Canadian Forest Service Publications

From plots to landscape: A k-NN-based method for estimating stand-level merchantable volume in the Province of Québec, Canada. 2010. Bernier, P.Y.; Daigle, G.; Rivest, L.-P.; Ung, C.-H.; Labbé, F.; Bergeron, C.; Patry, A. The Forestry Chronicle 86(4): 461-468.

Year: 2010

Issued by: Laurentian Forestry Centre

Catalog ID: 31774

Language: English

Availability: PDF (request by e-mail)

Mark record


Estimation of forest attributes at the stand or polygon level across the forest domain is a basic component of forest inventory programs. We tested a “k-Nearest Neighbours” (k-NN)-based method for imputing merchantable volume. Our target dataset consisted of a discrete set of forest polygons within two large forest management units, and our reference dataset was a large historical database of temporary sample plots measured over the past three decades. The linkage between the target and reference datasets was provided by polygon-level photo-interpreted forest attributes. Measurements in temporary sample plots located in all target polygons enabled us to estimate fit statistics between imputed and measured merchantable volumes. A parallel imputation exercise was also done using the current operational method used by the Province of Québec to map forest attributes over the publicly owned forest lands.
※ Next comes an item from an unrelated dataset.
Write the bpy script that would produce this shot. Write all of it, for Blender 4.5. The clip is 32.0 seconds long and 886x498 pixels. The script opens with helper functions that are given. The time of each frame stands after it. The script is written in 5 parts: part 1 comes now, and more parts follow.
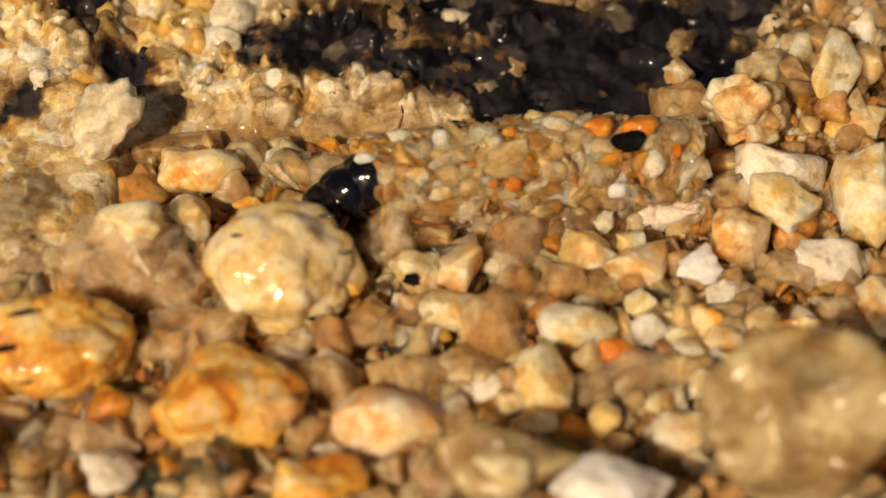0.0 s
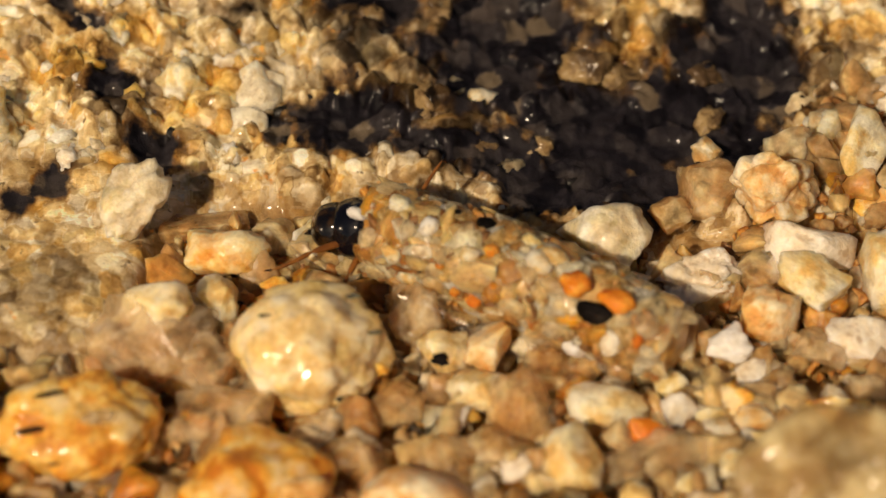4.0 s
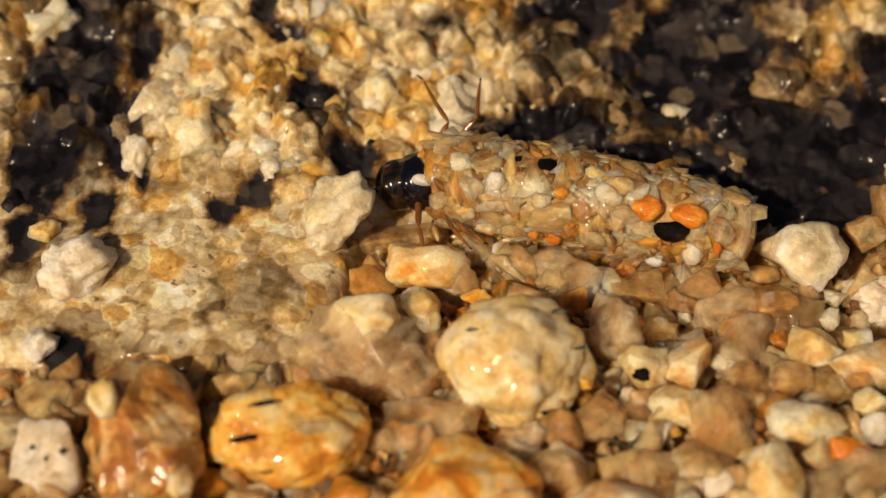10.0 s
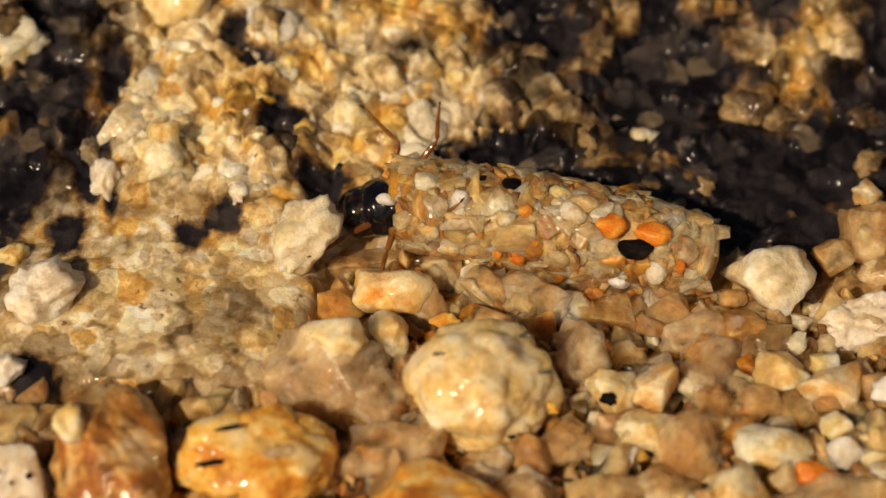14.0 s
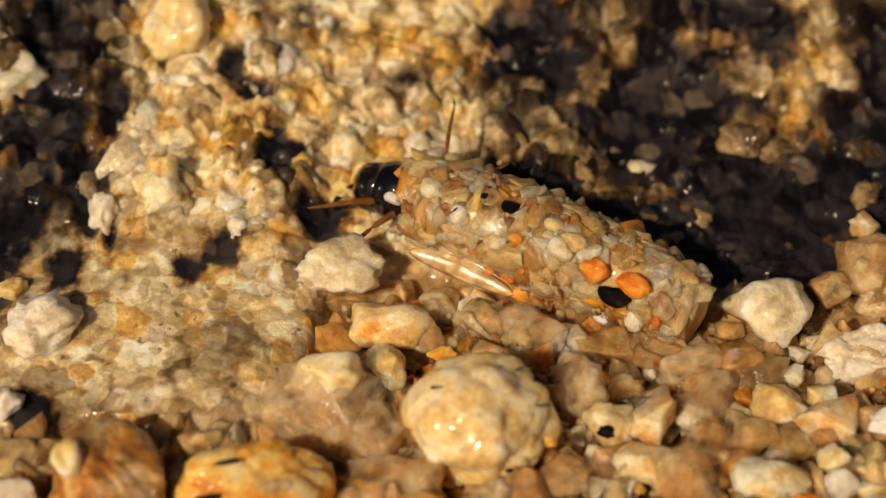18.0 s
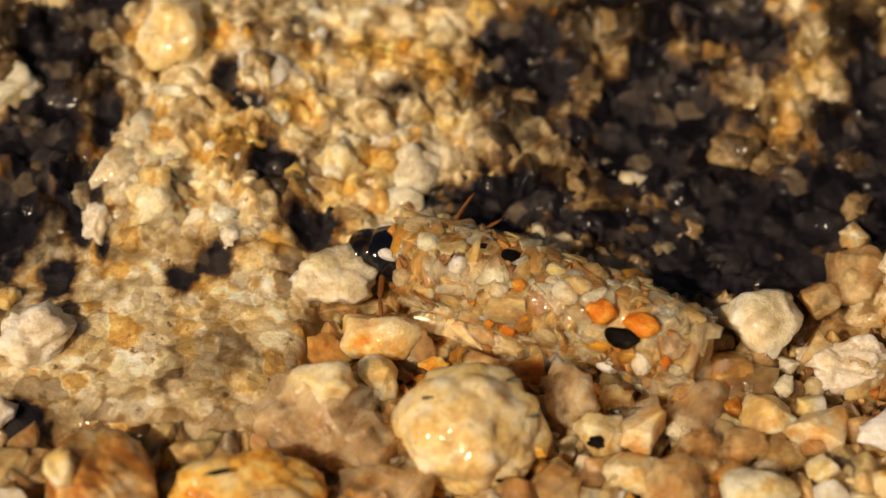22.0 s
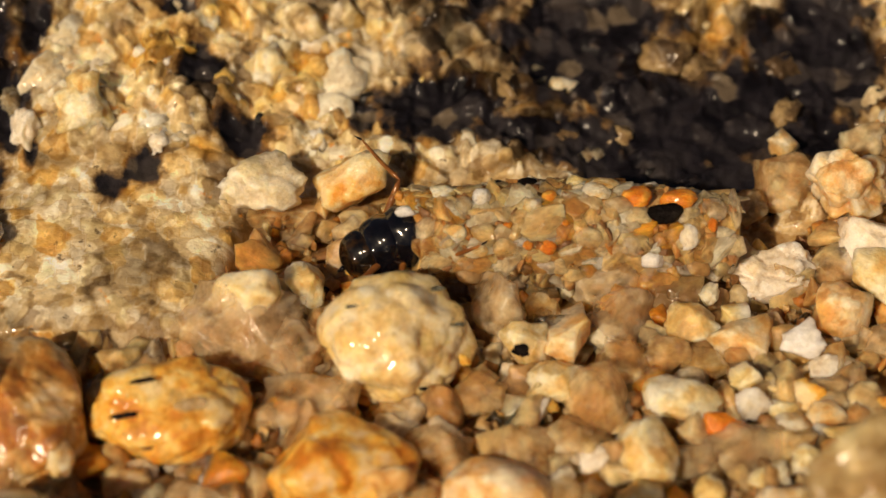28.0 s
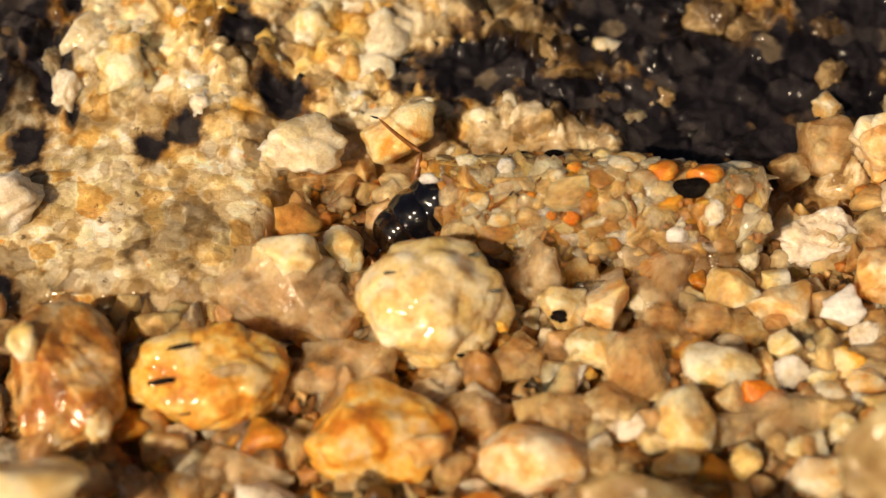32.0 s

Results show that the volumes estimated using the historical k-NN method show fit statistics similar to those of the operational method, with a slightly higher bias that is largely within the error term of the estimates. For both methods, the coefficient of determination between measured and imputed merchantable volume is between 0.16 and 0.19 for total volume, increases substantially when the volume is partitioned between hardwoods and softwoods, but then decreases when the volume is further distributed among species. The results underline the importance of photo-interpretation uncertainties in bounding the accuracy of volume imputation as well as the value of the k-NN procedure for imputation purposes in the context of natural forests.